This time last year I couldn’t sleep, I couldn’t eat and, above all, I couldn’t stop worrying. I was so terrified about starting at Southampton that I felt physically sick every time the thought crossed my mind. What if I had weird people in my halls? What if I didn’t like my course? What if I snored loudly in my sleep and woke everyone up? What if I sneezed in a lecture and didn’t have a tissue? What if I left all my knickers in Reading? What if I forgot my own name?! Fear after stupid irrational fear, my head was steadily swelling up with worries : a Pandora’s box filled to the brim with petrifying thoughts of leaving home for the first time. But then one day a miracle arrived. A little, white flutter of hope – one positive thought among hundreds of negatives: my Freshers’ DVD. It was only then that I realised that these students, these young people raving about how amazing Southampton is, were just like me. They weren’t super humans. They weren’t rocket science geniuses. They weren’t weird or (that) scary. They were just students.

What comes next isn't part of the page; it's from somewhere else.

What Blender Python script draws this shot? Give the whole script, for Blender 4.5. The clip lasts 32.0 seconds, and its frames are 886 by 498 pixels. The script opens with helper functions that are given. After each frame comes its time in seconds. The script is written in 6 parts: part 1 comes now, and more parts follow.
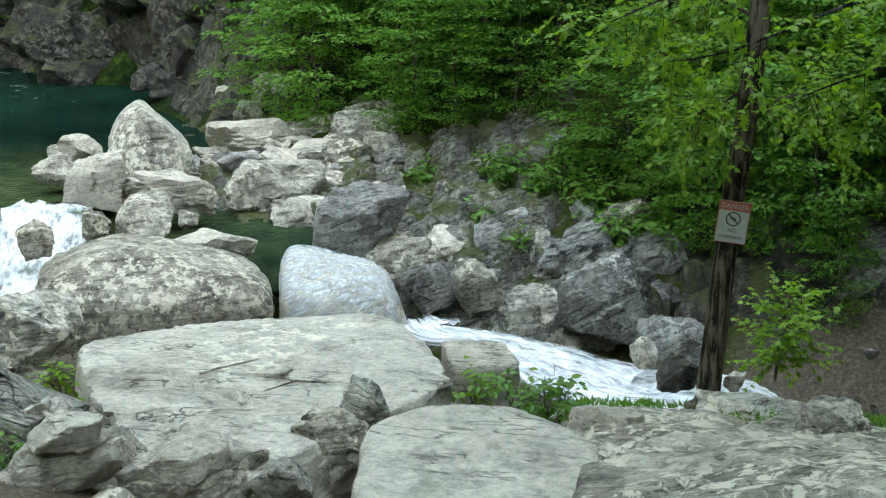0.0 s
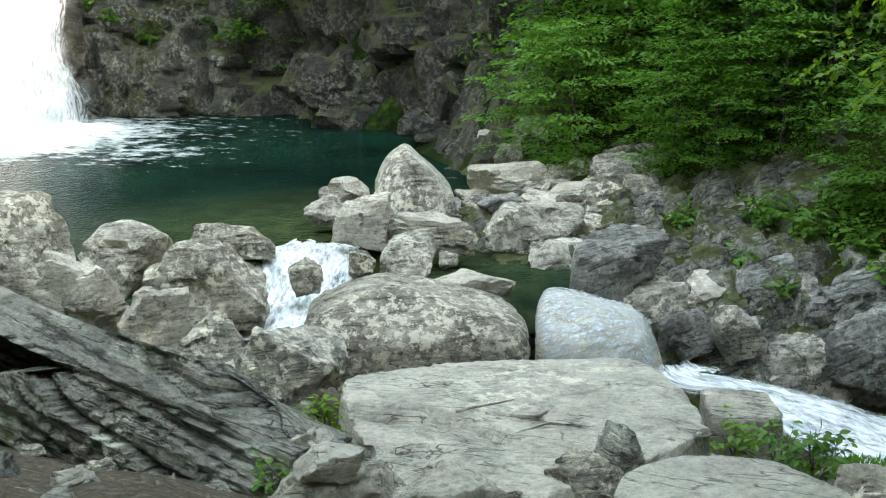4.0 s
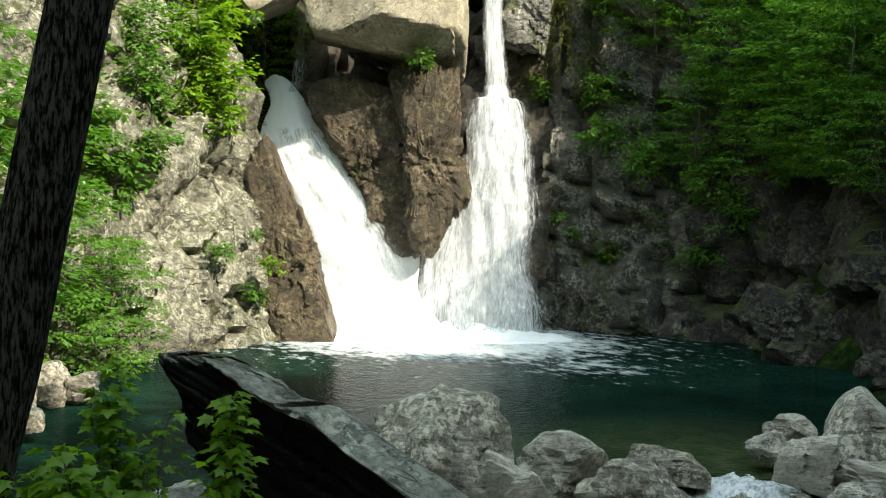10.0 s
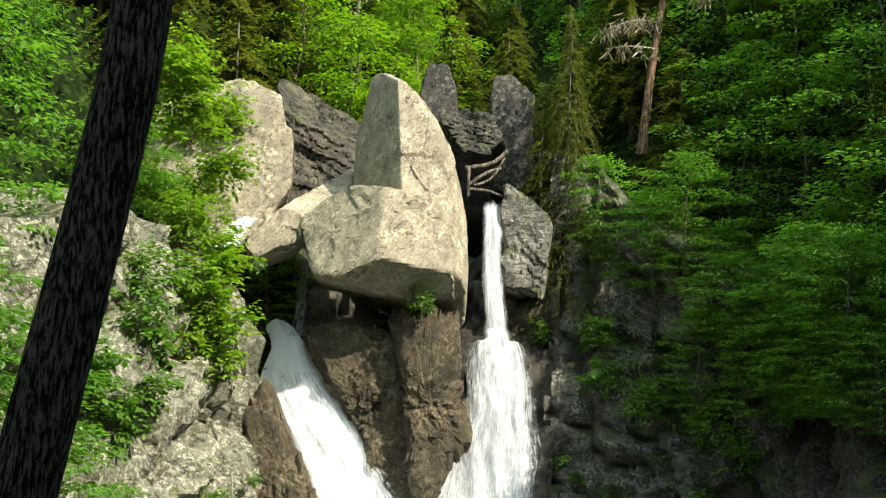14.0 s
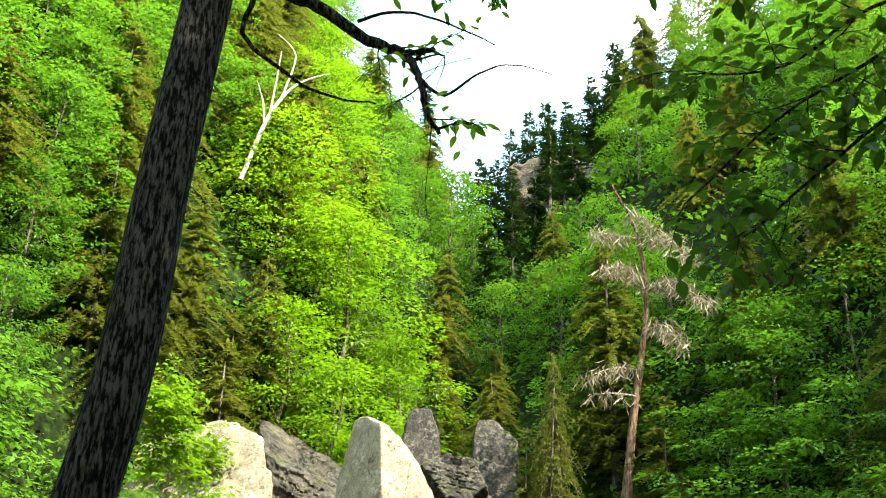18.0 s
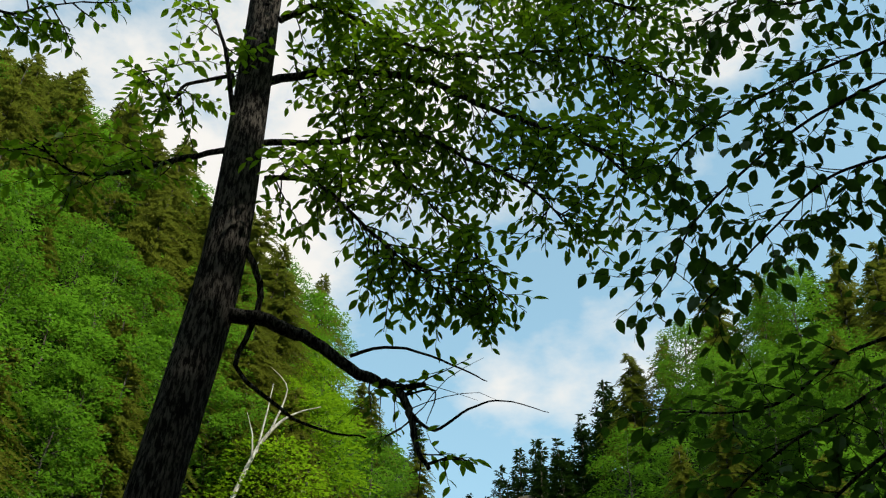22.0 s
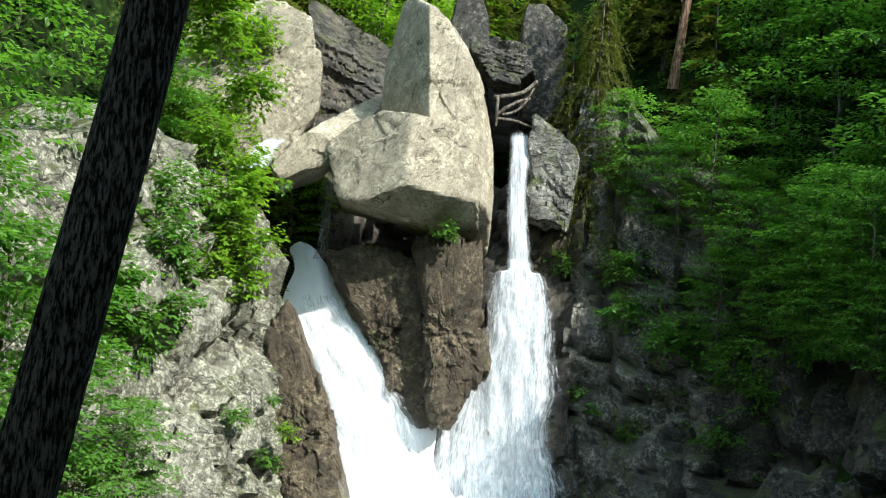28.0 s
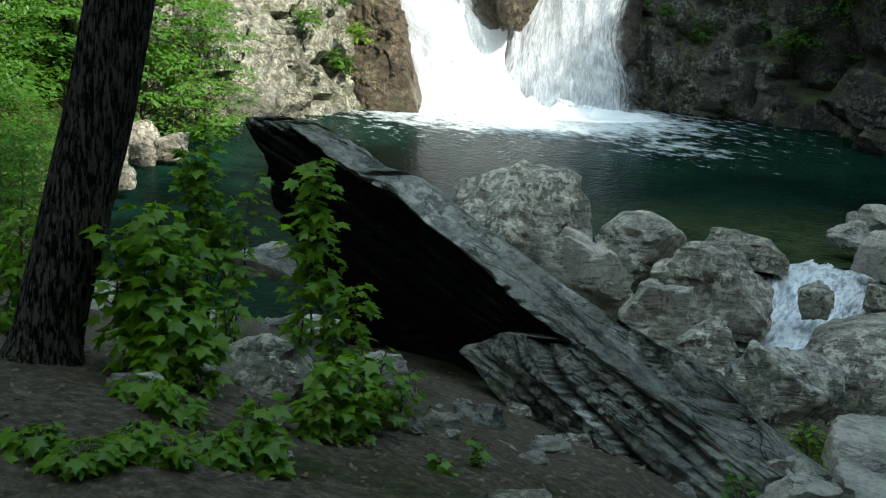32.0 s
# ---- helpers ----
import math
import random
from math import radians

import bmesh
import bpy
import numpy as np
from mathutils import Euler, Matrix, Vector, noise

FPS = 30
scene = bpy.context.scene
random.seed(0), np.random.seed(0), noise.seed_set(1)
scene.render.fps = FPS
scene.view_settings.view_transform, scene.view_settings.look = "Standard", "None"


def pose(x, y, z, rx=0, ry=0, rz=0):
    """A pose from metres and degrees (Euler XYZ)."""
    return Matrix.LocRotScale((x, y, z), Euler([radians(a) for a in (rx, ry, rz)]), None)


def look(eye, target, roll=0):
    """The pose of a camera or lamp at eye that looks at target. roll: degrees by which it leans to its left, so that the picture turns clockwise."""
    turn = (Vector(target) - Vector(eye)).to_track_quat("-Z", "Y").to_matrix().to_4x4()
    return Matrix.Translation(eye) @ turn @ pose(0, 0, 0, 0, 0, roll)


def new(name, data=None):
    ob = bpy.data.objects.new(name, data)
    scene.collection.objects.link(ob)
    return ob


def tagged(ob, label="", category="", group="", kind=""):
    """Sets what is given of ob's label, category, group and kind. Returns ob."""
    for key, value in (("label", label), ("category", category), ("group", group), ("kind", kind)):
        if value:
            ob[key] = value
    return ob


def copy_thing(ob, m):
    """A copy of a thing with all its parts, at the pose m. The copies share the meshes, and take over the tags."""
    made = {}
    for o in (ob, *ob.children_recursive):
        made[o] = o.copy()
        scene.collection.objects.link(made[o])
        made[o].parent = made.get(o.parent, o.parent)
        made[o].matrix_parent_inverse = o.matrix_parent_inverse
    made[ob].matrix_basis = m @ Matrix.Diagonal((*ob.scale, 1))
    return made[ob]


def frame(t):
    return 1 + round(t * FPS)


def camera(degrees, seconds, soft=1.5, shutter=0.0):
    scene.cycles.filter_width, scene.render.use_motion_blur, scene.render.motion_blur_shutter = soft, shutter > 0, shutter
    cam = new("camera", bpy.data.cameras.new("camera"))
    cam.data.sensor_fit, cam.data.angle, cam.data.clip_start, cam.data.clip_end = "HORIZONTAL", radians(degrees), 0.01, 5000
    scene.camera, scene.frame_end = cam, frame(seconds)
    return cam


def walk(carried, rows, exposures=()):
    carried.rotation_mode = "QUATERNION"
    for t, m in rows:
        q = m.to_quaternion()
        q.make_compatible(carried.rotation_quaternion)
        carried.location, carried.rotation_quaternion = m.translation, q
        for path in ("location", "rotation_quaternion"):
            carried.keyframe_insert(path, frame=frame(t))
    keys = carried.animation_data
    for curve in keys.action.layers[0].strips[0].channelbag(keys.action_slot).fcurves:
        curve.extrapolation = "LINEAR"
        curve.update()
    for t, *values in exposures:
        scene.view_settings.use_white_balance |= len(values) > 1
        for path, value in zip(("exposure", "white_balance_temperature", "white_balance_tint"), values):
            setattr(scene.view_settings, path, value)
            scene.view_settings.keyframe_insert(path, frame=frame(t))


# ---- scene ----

One year on and I’m fine. I didn’t sneeze in a lecture or forget all my knickers. My head has gone back to its normal size and, sorry to be predictable but, I love Southampton. I’m not going to go on about how wonderful it is – hopefully you’ll already know that from your Freshers’ DVD. Instead I’m going to regurgitate some useful tips that I picked up at Southampton that helped me make the most out of my Freshers’ week.

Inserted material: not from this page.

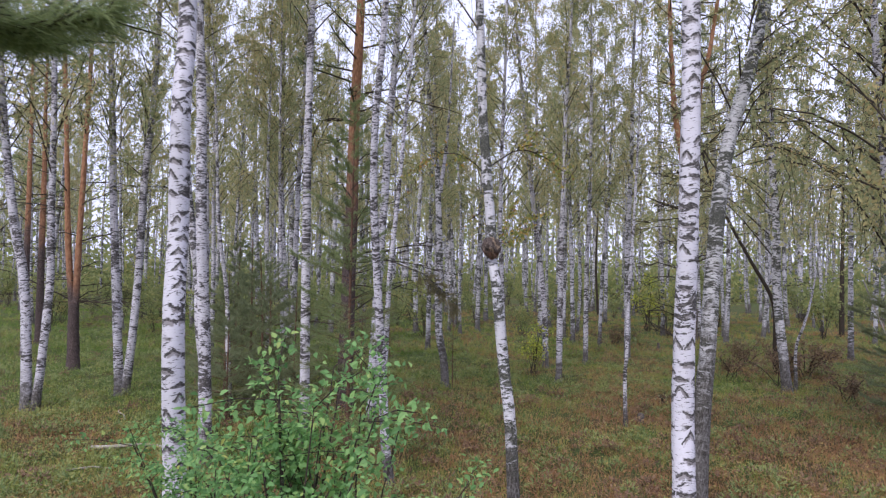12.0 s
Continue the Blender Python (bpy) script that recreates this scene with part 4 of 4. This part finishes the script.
def log(x, y, length, r, turn, label, mat=LOG):
    rng = np.random.default_rng(int(x * 100) % 97)
    s = np.linspace(-0.5, 0.5, 12)
    line = np.stack([s * length, 0.02 * np.sin(s * 9), 0.02 + r + 0.015 * np.cos(s * 7)], -1)
    ob = new("log", Geo().tube(line, r * (1 - 0.3 * (s + 0.5)), 10, 0.04, rng).mesh("log", mat))
    ob.matrix_world = pose(x, y, float(lie(np.array(x), np.array(y))), 0, 0, turn)
    tagged(ob, label, "log", "fallen wood")


log(-5.487, 4.397, 1.3, 0.035, 6, 'pale weathered log lying in grass')
log(-5.654, 3.296, 0.6, 0.02, 14, 'short pale stick lying in grass')
log(-6.854, 7.03, 0.9, 0.018, -55, 'thin pale stick lying in grass')


def stump(x, y, tall, r, label):
    rng = np.random.default_rng(int(y * 10))
    line = np.array([(0, 0, -0.1), (0, 0, tall * 0.3), (0.01, 0, tall * 0.7), (0.02, 0.01, tall)])
    ob = new("stump", Geo().tube(line, np.array([1.4, 1.05, 1.0, 0.9]) * r, 12, 0.06, rng).mesh("stump", DEAD))
    ob.location = (x, y, 0)
    tagged(ob, label, "stump", "dead wood")


stump(8.759, 19.835, 0.38, 0.06, 'small dark stump in grass')
stump(12.012, 24.053, 1.6, 0.075, 'tall dark broken stump among birches')
stump(3.81, 6.65, 0.22, 0.07, "small dark stump beside a thin birch")
dark_tree = thing("dead_tree", 12.8, 44.96, "thin dark bare tree far among birches", "tree")
part("trunk", Geo().tube(glide([(0, 0, -0.1), (-0.18, 0, 2.9), (-0.16, 0, 5.8), (0.1, 0, 11)], 14), np.linspace(0.11, 0.04, 14), 8).mesh("dead_trunk", TWIG), dark_tree)
dark_tree = thing("dead_tree", 21.24, 27.74, "dark bare tree trunk among birches", "tree")
part("trunk", Geo().tube(glide([(0, 0, -0.1), (0.05, 0, 2.9), (0.12, 0, 5.8), (0.2, 0, 11)], 14), np.linspace(0.14, 0.05, 14), 8).mesh("dead_trunk", TWIG), dark_tree)
propped = thing("leaning_pole", 17.81, 19.62, "thin pale birch pole leaning in the undergrowth", "pole")
part("pole", Geo().tube(glide([(0.5, 0, -0.05), (0.0, 0, 1.2), (-0.75, 0, 3.0)], 10), np.linspace(0.05, 0.03, 10), 8).mesh("pole", LOG), propped)
for i, (x, y, length, turn) in enumerate([(0.9, 11.2, 0.8, 4), (-0.6, 13.0, 0.6, -12), (4.8, 10.4, 0.9, 35), (5.6, 9.6, 0.7, -20), (2.4, 8.8, 0.5, 60), (-6.9, 6.0, 0.5, 20), (6.4, 14.6, 0.8, 8), (3.9, 12.6, 1.0, 28)]):
    log(x, y, length, 0.010, turn, "thin fallen twig lying in grass", DEAD)
log(11.281, 21.269, 1.2, 0.03, 10, 'thin grey stick lying in grass')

1. Don’t drink if you don’t want to
Freshers’ week is not necessarily about getting drunk. It’s about meeting new people, making friends and sharing interests. If you don’t want to drink then you don’t have to – IT’S FINE! On the fourth night of Freshers’ week, my liver had certainly had enough, so despite my flatmate’s jeering, I stuck to my guns and didn’t drink. People won’t hate you if you don’t get drunk, but they will if you throw up on their bed at 3am.
If you take anything from this article, PLEASE take this piece of advice: on your first day, the worst thing you could possibly do is arrive at your halls, go into your room, shut the door, and hide. You’ll be too scared to leave when it comes to having a wee, and it’ll only get harder and harder. Pretending you’re employed by MI5, you’ll edge out your room, peek suspiciously down the corridor , then suddenly RUUUUUUN! You make a dash for the loo, slam the door and PHEW – breathe – and you’re safe! First thing’s first, prop your door open, put on Radio 1 and open a bag of Haribo – I guarantee that your new flatmates will be in your room to say ‘hey!’ in a flash.
Let’s not be prudish about this – people have sex in Freshers’ week. Whether it’s a friend, a stranger, or a flatmate (although I’d advise against this), please MAKE SURE it’s safe. There’s nothing worse than moving a million miles away from home, taking out a £3000 loan and starting your 3 year degree, to find you’re pregnant by the guy with the Jessie J t-shirt, who bought you a shot of Apple Sourz and a Jägerbomb.
Your union (SUSU) is here for a reason and there are hundreds of societies for you to make the most out of. This could possibly be the last chance you’ll ever have to try out TV presenting or act on the Nuffield stage. You’ll gain fantastic experience, you’ll meet like-minded people and you never know – you might find a passion for, er… hiking.
On my second day I had to stand in a 3 hour-long doctor’s queue, with 300 other students, holding pots of our own wee, waiting to be tested for Chlamydia. And you know what, it was amazing – because EVERYONE WAS EQUAL. So, although the hot boy in the corner was cool, indie and way out of my league, he, like me, was also holding a pot of his own wee (which I think it’s fair to say, instantly diminishes one’s ‘cool’ factor). My advice is: there are no boundaries in your first week so talk to everyone! Yes, they might study Physics and spend their evenings playing Warhammer, but they also might love to crochet – JUST LIKE YOU.
6. Make the most of it!
You’re going to get sick of people saying this so I thought I’d get in there first: you’re only a fresher once, so stop worrying and HAVE FUN. Remember for most of you, your degree won’t count in your first year. Not at all. Nothing. Nada. So while you’re being boring, stuck in the library reading about the enthralling topic that is ‘molecular diffusion’, get out there and make the most of your one free year. I’m telling you now that YES it is acceptable to go to Jesters 7 nights in a row and turn up to lectures hungover – just don’t get into bad habits for when it actually counts.